The former Potsdam orthodontist found guilty of trying to bilk $36 million from the Internal Revenue Service filed 14 false tax returns, according to prosecutors.
Glenn R. Unger, 62, who now lists an Ogdensburg address, could face 25 years in prison and a maximum fine of $250,000 as a result of the federal jury decision Monday in Albany.
He was found guilty of obstructing and impeding the IRS, filing false claims against the United States, tax evasion, and passing fictitious obligations. He will be sentenced March 10 by Senior U.S. District Judge Thomas J. McAvoy.
“This trial detailed the callous contempt for state and federal authority that is the hallmark of the sovereign citizen movement,” said Richard S. Hartunian, U.S. attorney for the Northern District of New York.
Evidence at trial showed that between 2007 and 2011, Unger filed 14 false tax returns claiming that he earned substantial income reported, had substantial withholdings on that income, and was entitled to $36 million in tax refunds.

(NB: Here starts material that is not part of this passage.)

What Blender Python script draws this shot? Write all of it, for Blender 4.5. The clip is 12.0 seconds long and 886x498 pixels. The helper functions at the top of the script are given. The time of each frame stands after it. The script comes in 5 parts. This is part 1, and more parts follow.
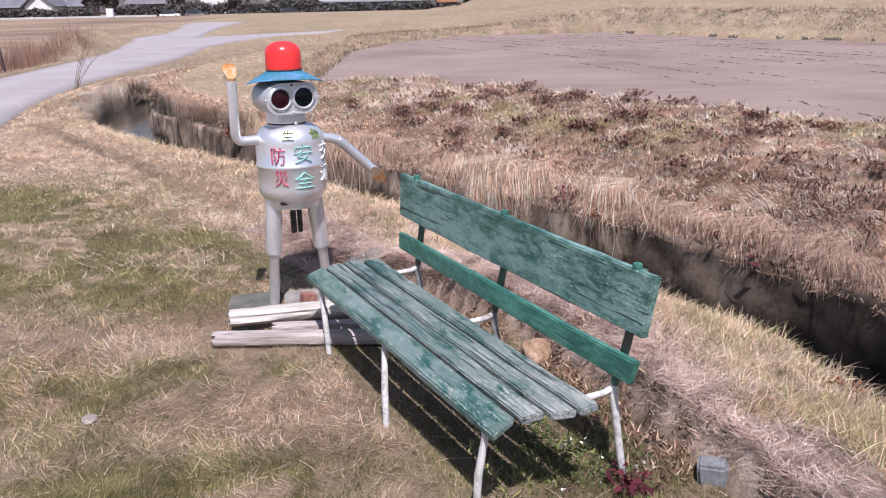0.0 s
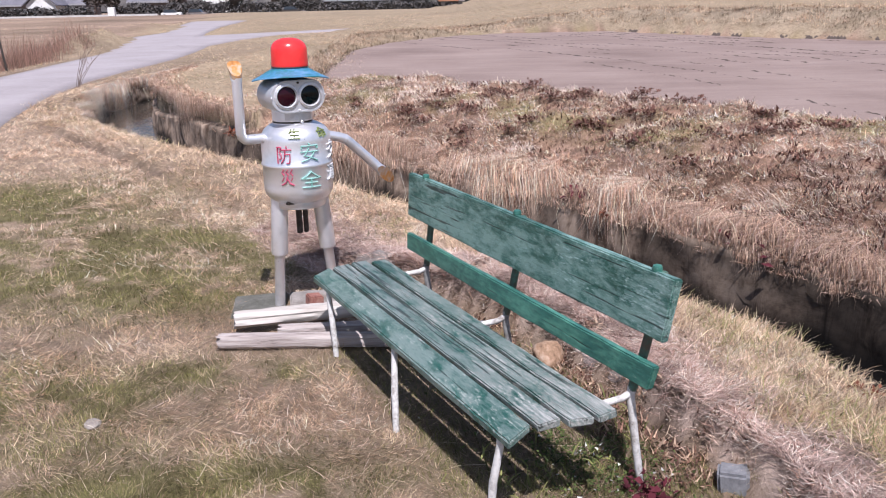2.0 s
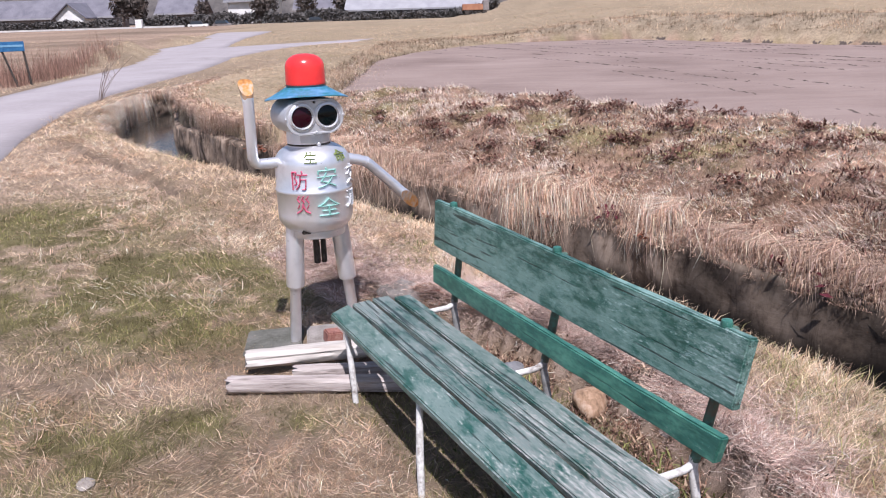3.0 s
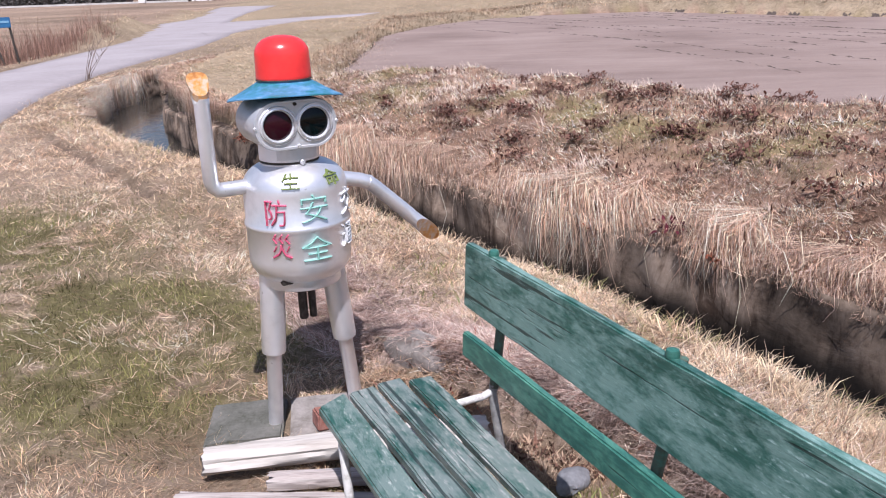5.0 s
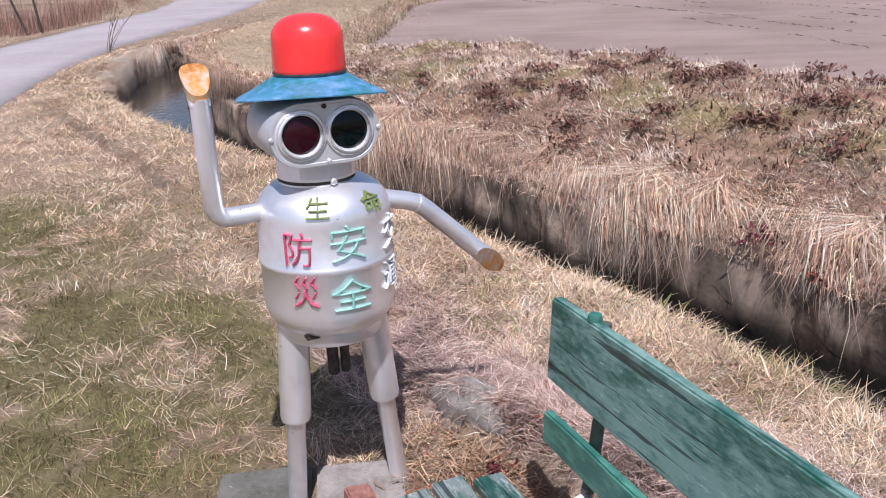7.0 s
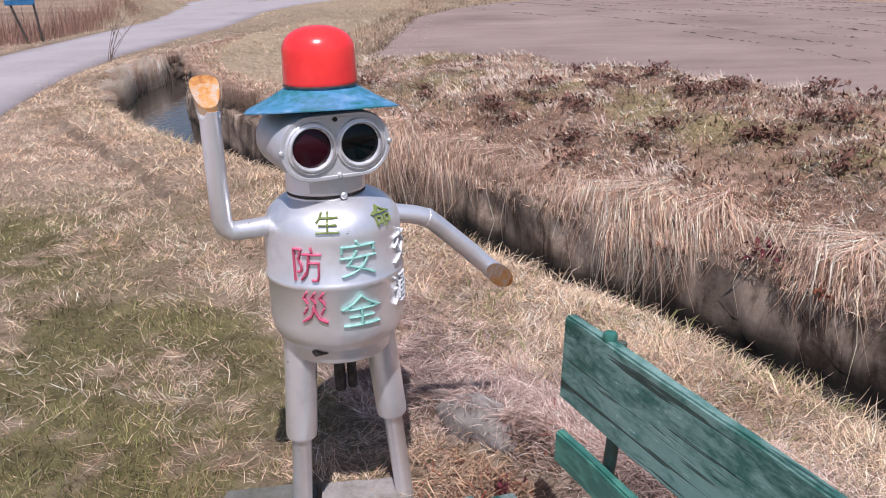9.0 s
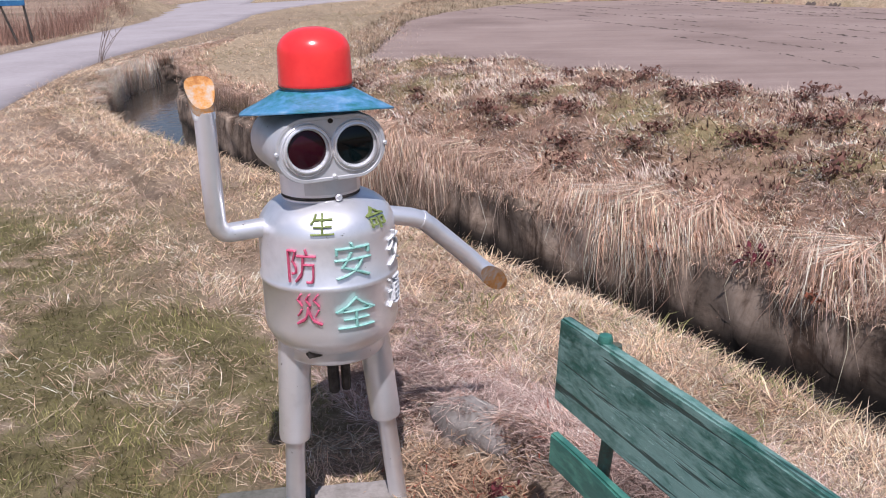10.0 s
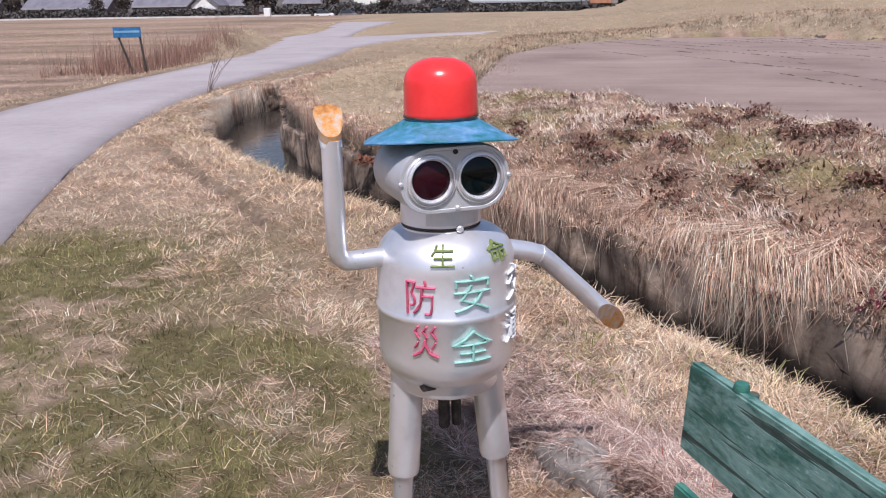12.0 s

Despite numerous warning letters from the IRS that his returns were frivolous, he continued filing false tax returns, prosecutors said. In addition to obstructing the IRS by filing false and fraudulent claims for refund, the evidence at trial also showed that Unger attempted to evade payment of taxes he owed to the IRS.
During 2004 and 2005, Unger earned income and failed to file tax returns reporting that income, prosecutors said.
The IRS assessed taxes for those two years and also assessed penalties for filing frivolous tax returns. After the IRS filed a tax lien against Unger, he attempted to file a false document with the Saratoga County Clerk’s office attempting to release the lien.
Evidence at trial also showed that Unger tried to pay off a debt to another orthodontist with a fictitious document purported to be worth $200,000.
The prosecution resulted from an investigation conducted by the IRS, Federal Bureau of Investigation, state police, and the Treasury Inspector General for Tax Administration.
The case was prosecuted by Assistant U.S. Attorney Ransom P. Reynolds of the Northern District of New York and Jeffrey Bender of the Department of Justice Tax Division.